» **Exercise requirements**: Write the data out again, character for character, with no images.

┌─ Provided data

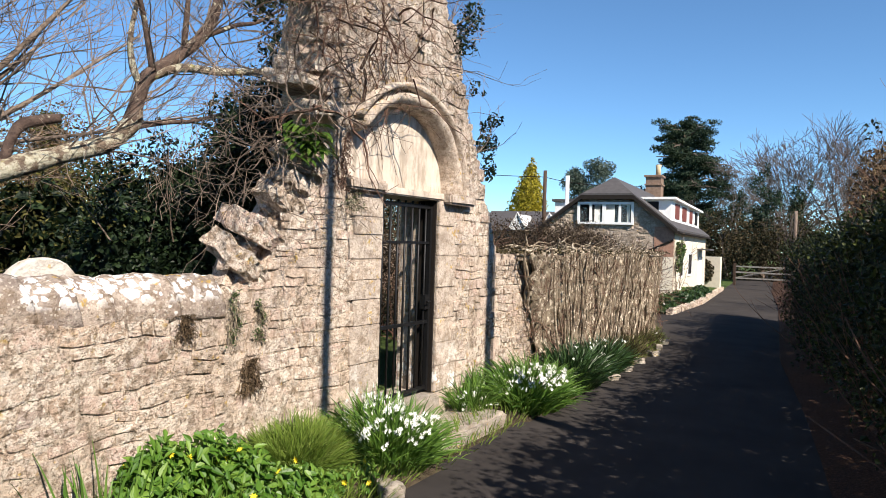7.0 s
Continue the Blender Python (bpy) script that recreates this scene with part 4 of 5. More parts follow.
part("stub", g, M_darkbark, tree, "sawn-off brown side branch", True)
g = Geo()
limb(g, [(-2.46, 1.98, 0.95, 0.13), (-2.34, 2.03, 1.26, 0.127), (-2.19, 2.10, 1.50, 0.124), (-2.02, 2.21, 1.66, 0.108), (-1.95, 2.29, 1.72, 0.094)], 14, 0.16, 7)
part("limb_foot", g, M_redbark, tree, "flaking red-brown bark", True)
g = Geo()
limb(g, [(-2.04, 2.19, 1.645, 0.104), (-1.97, 2.25, 1.70, 0.102), (-1.72, 2.70, 1.935, 0.086), (-1.55, 3.08, 2.10, 0.076), (-1.52, 3.5, 2.265, 0.072), (-1.52, 3.80, 2.375, 0.070), (-1.52, 4.0, 2.56, 0.067), (-1.53, 4.05, 2.68, 0.064)], 14, 0.16, 7)
limb(g, [(-1.55, 4.16, 2.99, 0.05), (-1.50, 4.45, 3.12, 0.04), (-1.4, 4.78, 3.15, 0.036), (-1.2, 5.2, 3.22, 0.032), (-1.0, 5.5, 3.20, 0.03), (-0.9, 5.6, 3.38, 0.028), (-0.8, 5.75, 3.6, 0.022)], 10, 0.12)
limb(g, [(-1.55, 4.10, 2.9, 0.034), (-1.56, 4.03, 3.05, 0.03), (-1.55, 4.0, 3.3, 0.022), (-1.5, 4.05, 3.7, 0.015)], 8, 0.1)
part("limb", g, M_limb, tree, "white-lichened low limb", True)
g = Geo()
limb(g, [(-1.52, 4.0, 2.56, 0.068), (-1.54, 4.08, 2.80, 0.062), (-1.55, 4.16, 2.99, 0.060), (-1.55, 4.43, 3.21, 0.056), (-1.5, 4.72, 3.54, 0.05), (-1.5, 4.9, 4.1, 0.036)], 12, 0.14, 7)
limb(g, [(-2.5, 1.92, 2.45, 0.05), (-2.45, 2.12, 2.55, 0.058), (-2.42, 2.35, 2.78, 0.042), (-2.38, 2.65, 3.02, 0.036), (-2.3, 3.0, 3.3, 0.03), (-2.2, 3.5, 3.9, 0.02)], 10, 0.12)
for y, z, ty, tz in ((4.2, 3.02, 3.6, 4.2), (4.5, 3.3, 4.3, 4.6), (3.9, 2.5, 4.7, 2.75), (4.6, 3.4, 5.4, 3.9)):
    limb(g, [(-1.54, y, z, 0.026), (-1.45, y + 0.4 * (ty - y) + 0.05, z + 0.45 * (tz - z), 0.022), (-1.35, y + 0.7 * (ty - y), z + 0.6 * (tz - z), 0.018), (-1.25, ty, tz, 0.01)], 7, 0.2)
part("upper_limb", g, M_darkbark, tree, "dark bare upper limb", True)
main = [[Vector(q[:3]) for q in curve_points([(-1.97, 2.25, 1.70, 0), (-1.72, 2.70, 1.935, 0), (-1.55, 3.08, 2.10, 0), (-1.52, 3.80, 2.375, 0), (-1.54, 4.08, 2.80, 0), (-1.55, 4.43, 3.21, 0), (-1.5, 4.72, 3.54, 0), (-1.5, 4.9, 4.1, 0)])]]
rn = random.Random(91)
g = Geo()
for k in range(44):
    i = rn.randrange(len(main[0]) // 3, len(main[0]))
    grow(g, main[0][i], (rn.gauss(0.2, 0.6), rn.gauss(0.3, 0.8), rn.gauss(0.35, 0.6)), rn.uniform(0.5, 1.2), 0.010, 2, rn, 0.5, 0.15, (2, 3), 5, 0.6, 0.0022, 0.7, 5)
for k in range(44):
    grow(g, (-2.55 + rn.gauss(0, 0.1), 1.7 - 0.1 * k / 26 + rn.gauss(0, 0.1), rn.uniform(2.4, 4.4)), (rn.gauss(0, 0.6), rn.gauss(-0.2, 0.8), rn.gauss(0.5, 0.4)), rn.uniform(0.8, 1.6), 0.016, 3, rn, 0.4, 0.15, (2, 3), 5, 0.6, 0.0022, 0.7, 5)
part("twig_mass", g, M_twig, tree, "", False, "stuff")

# many-stemmed bare tree behind, fanning over the wall
back_tree = thing("bare_tree", "many-stemmed leafless tree behind the gravestones", "tree")
g = Geo()
g.thick, g.limit = Geo(), 0.022
rn = random.Random(97)
for y0, y1, z1, y2, z2, rad, x in ((2.50, 2.54, 2.2, 2.47, 3.1, 0.055, -3.3), (2.58, 2.62, 2.2, 2.62, 3.2, 0.05, -3.45), (2.55, 2.78, 2.35, 2.82, 3.3, 0.05, -3.2), (2.62, 2.96, 2.48, 3.25, 3.2, 0.052, -3.3),
                                    (2.66, 3.19, 2.34, 3.75, 2.95, 0.046, -3.4), (2.68, 3.05, 2.2, 3.95, 3.35, 0.040, -3.2), (2.62, 3.35, 2.25, 4.4, 3.1, 0.032, -3.5), (2.58, 2.72, 2.1, 3.02, 3.2, 0.045, -3.6),
                                    (2.45, 2.3, 2.2, 2.15, 3.3, 0.05, -3.5), (2.66, 3.5, 2.3, 4.9, 2.75, 0.024, -3.3)):
    out = 2 * y2 - y1, 2 * z2 - z1
    line, rr = limb(g.thick, [(x + 0.1, y0, 0.05, rad * 1.35), (x, y0 + 0.35 * (y1 - y0), 1.4, rad * 1.15), (x, y1, z1, rad), (x - 0.05, y2, z2, rad * 0.66), (x - 0.1, out[0], out[1], rad * 0.3)], 9, 0.16)
    d0 = (line[-1] - line[len(line) // 2]).normalized()
    for k in range(12):
        i = rn.randrange(int(len(line) * 0.42), len(line))
        d = d0 + Vector((rn.gauss(0, 0.4), rn.gauss(0.15, 0.55), rn.gauss(0.1, 0.35)))
        grow(g, line[i], d, rn.uniform(0.6, 1.25), max(0.007, rr[i] * 0.42), 2, rn, 0.35, 0.08, (2, 3), 5, 0.58, 0.0025, 0.55, 6)
part("bare_crown", g, M_twig, back_tree, "", False, "stuff")
part("trunk", g.thick, M_twig, back_tree, "clustered grey stems", True)
g = Geo()
g.thick, g.limit = Geo(), 0.022
for k in range(10):
    grow(g, (-3.9 + rn.gauss(0, 0.3), 1.0 + rn.gauss(0, 0.7), 0.1), (rn.gauss(-0.1, 0.15), rn.gauss(0.0, 0.3), 1.25), rn.uniform(2.0, 2.6), rn.uniform(0.045, 0.075), 3, rn, 0.45, 0.1, (3, 5), 7, 0.55, 0.0036, 0.6, 7)
thin_tree = thing("bare_tree", "leafless thicket tree behind the cherry trunk", "tree")
part("bare_crown", g, M_twig, thin_tree, "", False, "stuff")
part("trunk", g.thick, M_twig, thin_tree, "clustered grey stems", True)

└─

» **Exercise result**:
7.0 s
Continue the Blender Python (bpy) script that recreates this scene with part 4 of 5. More parts follow.
part("stub", g, M_darkbark, tree, "sawn-off brown side branch", True)
g = Geo()
limb(g, [(-2.46, 1.98, 0.95, 0.13), (-2.34, 2.03, 1.26, 0.127), (-2.19, 2.10, 1.50, 0.124), (-2.02, 2.21, 1.66, 0.108), (-1.95, 2.29, 1.72, 0.094)], 14, 0.16, 7)
part("limb_foot", g, M_redbark, tree, "flaking red-brown bark", True)
g = Geo()
limb(g, [(-2.04, 2.19, 1.645, 0.104), (-1.97, 2.25, 1.70, 0.102), (-1.72, 2.70, 1.935, 0.086), (-1.55, 3.08, 2.10, 0.076), (-1.52, 3.5, 2.265, 0.072), (-1.52, 3.80, 2.375, 0.070), (-1.52, 4.0, 2.56, 0.067), (-1.53, 4.05, 2.68, 0.064)], 14, 0.16, 7)
limb(g, [(-1.55, 4.16, 2.99, 0.05), (-1.50, 4.45, 3.12, 0.04), (-1.4, 4.78, 3.15, 0.036), (-1.2, 5.2, 3.22, 0.032), (-1.0, 5.5, 3.20, 0.03), (-0.9, 5.6, 3.38, 0.028), (-0.8, 5.75, 3.6, 0.022)], 10, 0.12)
limb(g, [(-1.55, 4.10, 2.9, 0.034), (-1.56, 4.03, 3.05, 0.03), (-1.55, 4.0, 3.3, 0.022), (-1.5, 4.05, 3.7, 0.015)], 8, 0.1)
part("limb", g, M_limb, tree, "white-lichened low limb", True)
g = Geo()
limb(g, [(-1.52, 4.0, 2.56, 0.068), (-1.54, 4.08, 2.80, 0.062), (-1.55, 4.16, 2.99, 0.060), (-1.55, 4.43, 3.21, 0.056), (-1.5, 4.72, 3.54, 0.05), (-1.5, 4.9, 4.1, 0.036)], 12, 0.14, 7)
limb(g, [(-2.5, 1.92, 2.45, 0.05), (-2.45, 2.12, 2.55, 0.058), (-2.42, 2.35, 2.78, 0.042), (-2.38, 2.65, 3.02, 0.036), (-2.3, 3.0, 3.3, 0.03), (-2.2, 3.5, 3.9, 0.02)], 10, 0.12)
for y, z, ty, tz in ((4.2, 3.02, 3.6, 4.2), (4.5, 3.3, 4.3, 4.6), (3.9, 2.5, 4.7, 2.75), (4.6, 3.4, 5.4, 3.9)):
    limb(g, [(-1.54, y, z, 0.026), (-1.45, y + 0.4 * (ty - y) + 0.05, z + 0.45 * (tz - z), 0.022), (-1.35, y + 0.7 * (ty - y), z + 0.6 * (tz - z), 0.018), (-1.25, ty, tz, 0.01)], 7, 0.2)
part("upper_limb", g, M_darkbark, tree, "dark bare upper limb", True)
main = [[Vector(q[:3]) for q in curve_points([(-1.97, 2.25, 1.70, 0), (-1.72, 2.70, 1.935, 0), (-1.55, 3.08, 2.10, 0), (-1.52, 3.80, 2.375, 0), (-1.54, 4.08, 2.80, 0), (-1.55, 4.43, 3.21, 0), (-1.5, 4.72, 3.54, 0), (-1.5, 4.9, 4.1, 0)])]]
rn = random.Random(91)
g = Geo()
for k in range(44):
    i = rn.randrange(len(main[0]) // 3, len(main[0]))
    grow(g, main[0][i], (rn.gauss(0.2, 0.6), rn.gauss(0.3, 0.8), rn.gauss(0.35, 0.6)), rn.uniform(0.5, 1.2), 0.010, 2, rn, 0.5, 0.15, (2, 3), 5, 0.6, 0.0022, 0.7, 5)
for k in range(44):
    grow(g, (-2.55 + rn.gauss(0, 0.1), 1.7 - 0.1 * k / 26 + rn.gauss(0, 0.1), rn.uniform(2.4, 4.4)), (rn.gauss(0, 0.6), rn.gauss(-0.2, 0.8), rn.gauss(0.5, 0.4)), rn.uniform(0.8, 1.6), 0.016, 3, rn, 0.4, 0.15, (2, 3), 5, 0.6, 0.0022, 0.7, 5)
part("twig_mass", g, M_twig, tree, "", False, "stuff")

# many-stemmed bare tree behind, fanning over the wall
back_tree = thing("bare_tree", "many-stemmed leafless tree behind the gravestones", "tree")
g = Geo()
g.thick, g.limit = Geo(), 0.022
rn = random.Random(97)
for y0, y1, z1, y2, z2, rad, x in ((2.50, 2.54, 2.2, 2.47, 3.1, 0.055, -3.3), (2.58, 2.62, 2.2, 2.62, 3.2, 0.05, -3.45), (2.55, 2.78, 2.35, 2.82, 3.3, 0.05, -3.2), (2.62, 2.96, 2.48, 3.25, 3.2, 0.052, -3.3),
                                    (2.66, 3.19, 2.34, 3.75, 2.95, 0.046, -3.4), (2.68, 3.05, 2.2, 3.95, 3.35, 0.040, -3.2), (2.62, 3.35, 2.25, 4.4, 3.1, 0.032, -3.5), (2.58, 2.72, 2.1, 3.02, 3.2, 0.045, -3.6),
                                    (2.45, 2.3, 2.2, 2.15, 3.3, 0.05, -3.5), (2.66, 3.5, 2.3, 4.9, 2.75, 0.024, -3.3)):
    out = 2 * y2 - y1, 2 * z2 - z1
    line, rr = limb(g.thick, [(x + 0.1, y0, 0.05, rad * 1.35), (x, y0 + 0.35 * (y1 - y0), 1.4, rad * 1.15), (x, y1, z1, rad), (x - 0.05, y2, z2, rad * 0.66), (x - 0.1, out[0], out[1], rad * 0.3)], 9, 0.16)
    d0 = (line[-1] - line[len(line) // 2]).normalized()
    for k in range(12):
        i = rn.randrange(int(len(line) * 0.42), len(line))
        d = d0 + Vector((rn.gauss(0, 0.4), rn.gauss(0.15, 0.55), rn.gauss(0.1, 0.35)))
        grow(g, line[i], d, rn.uniform(0.6, 1.25), max(0.007, rr[i] * 0.42), 2, rn, 0.35, 0.08, (2, 3), 5, 0.58, 0.0025, 0.55, 6)
part("bare_crown", g, M_twig, back_tree, "", False, "stuff")
part("trunk", g.thick, M_twig, back_tree, "clustered grey stems", True)
g = Geo()
g.thick, g.limit = Geo(), 0.022
for k in range(10):
    grow(g, (-3.9 + rn.gauss(0, 0.3), 1.0 + rn.gauss(0, 0.7), 0.1), (rn.gauss(-0.1, 0.15), rn.gauss(0.0, 0.3), 1.25), rn.uniform(2.0, 2.6), rn.uniform(0.045, 0.075), 3, rn, 0.45, 0.1, (3, 5), 7, 0.55, 0.0036, 0.6, 7)
thin_tree = thing("bare_tree", "leafless thicket tree behind the cherry trunk", "tree")
part("bare_crown", g, M_twig, thin_tree, "", False, "stuff")
part("trunk", g.thick, M_twig, thin_tree, "clustered grey stems", True)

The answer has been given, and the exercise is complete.